$4m rest-home costs blow-out

Brian Rousseau
Brian Rousseau
A $4 million blow-out in spending on rest-home subsidies will be revealed today as the Southern District Health Board looks for ways to keep more elderly people in their homes.

Board chief executive Brian Rousseau says in a report prepared for today's first meeting of the board's new term rest-home subsidies are causing a "major expense problem".

He says a decline in rest-home spending has "levelled off", contrary to the board's district annual plan, which predicted continued reductions.

The board is set to spend $34.7 million on rest-home subsidies this financial year.

In his report to today's meeting in Dunedin, finance and funding general manager Robert Mackway-Jones says work is under way to reduce rest-home spending, including a review of eligibility criteria.

"There are a number of actions under way ... a review of admissions and criteria is occurring and models of care are being reviewed and new services are being planned for restorative based home support services, and day programmes to support the ageing in place strategy and prevent rest-home admissions."

When contacted, Mr Mackway-Jones told the Otago Daily Times Auckland University had been named preferred provider for a contract to devise a model of care to keep elderly at home.

Board papers cite the cost blow-out as about $3 million, but when contacted, Mr Mackway-Jones confirmed the figure was actually more than $4 million.

Asked about the effects of the ageing population on rest-home demand, he said there were two schools of thought on the changing demographics.

On the one hand, it could mean a big increase in demand for rest-homes, or it could have little effect because of increasing life expectancy and a healthier population.

This year, the board came under fire for reducing home-help assistance for the elderly in Otago and Southland, saying it was over-delivering those services.

Aged Care Otago executive officer Susan Davidson said given this year's home-help cuts, it was difficult to know what to make of the board's community-support strategy.

Since the cuts, Age Concern had noticed an increase in the number of elderly requesting help with shopping.

"That will be the dilemma - ensuring the level of care in the community is sufficient," Ms Davidson said.

Aged Care Association Otago-Southland board member Malcolm Hendry said the community-care plan risked stressing the residential care sector, especially smaller operators, through low occupancy.

A lack of planning for the huge wave of elderly care need expected from 2012 could result in a lack of facilities for the elderly, Mr Hendry said, citing a major survey released earlier this year by the sector, the Ministry of Health, and the country's district health boards.

The survey warned that by 2026, an extra 12,000 to 20,000 elderly people would require residential care.

Mr Hendry said that even if people were retaining more mobility into their old age, the predicted wave of dementia would put pressure on residential services.

The elderly were often lonely in their own homes, and relished the chance to socialise when they moved into residential care.

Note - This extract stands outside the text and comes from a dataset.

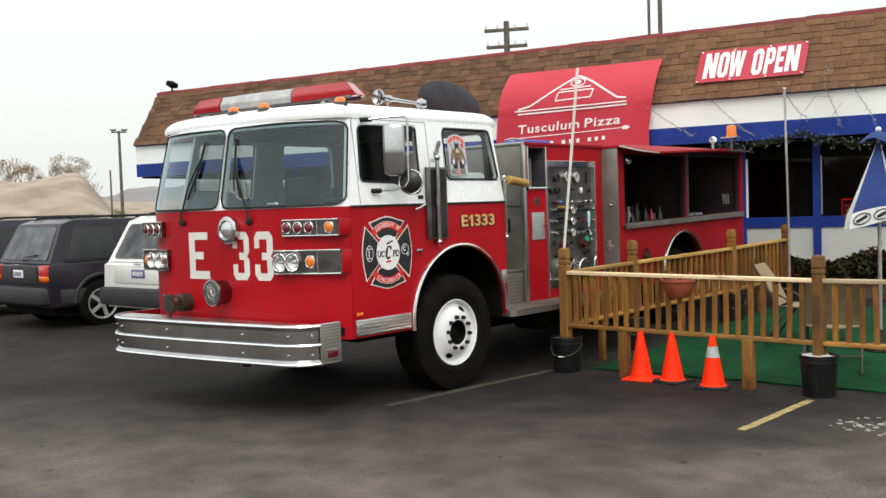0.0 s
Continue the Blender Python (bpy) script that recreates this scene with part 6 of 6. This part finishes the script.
def build_umbrella():
    x, y = 2.54, 3.61
    um = thing("patio_umbrella", "half-folded blue and white patio umbrella on a stand", "umbrella", on_ground(x, y, 0, 0.02))
    part("pole", R((0, 0, 0.0), (0, 0, 2.2), 0.019), GALV, um)
    part("base", lathe(bmesh.new(), [(0, 0), (0.22, 0), (0.22, 0.03), (0.1, 0.06), (0.04, 0.07), (0.035, 0.2), (0, 0.2)], None, 28), BRONZE, um)
    lean = Matrix.Translation((0, 0, 2.1)) @ Matrix.Rotation(radians(-5), 4, Vector((0.3, -0.95, 0))) @ Matrix.Translation((0, 0, -2.1))

    hitch = lambda e: 0.34 * (0.75 * e.x + 0.66 * e.y)  # the hem rides up on one side

    def rim(k, t):
        """The canopy's lower edge: taut over the four blue panels (t from -1 to 1), folded in between."""
        c = radians(-74 + 90 * k)
        if abs(t) <= 1:
            a, b = c - radians(39), c + radians(39)
            p, q = Vector((math.cos(a), math.sin(a), 0)), Vector((math.cos(b), math.sin(b), 0))
            e = p.lerp(q, (t + 1) / 2) * 0.285
            return e + Vector((0, 0, 1.45 + 0.012 * (1 - t * t) + hitch(e)))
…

Presbyterian Support Otago chief executive Gillian Bremner hoped the commitment to community care would mean more funding for Community First, an innovative scheme aimed at keeping people at home through intensive support, which was funded for 64 people in Dunedin and Mosgiel.

She said Community First helped people regain their social lives, which often needed to be re-established after lapses because of illness.

Mrs Bremner said the challenges in aged care were a chance for all New Zealanders to help, through supporting the elderly people they knew to remain part of the community.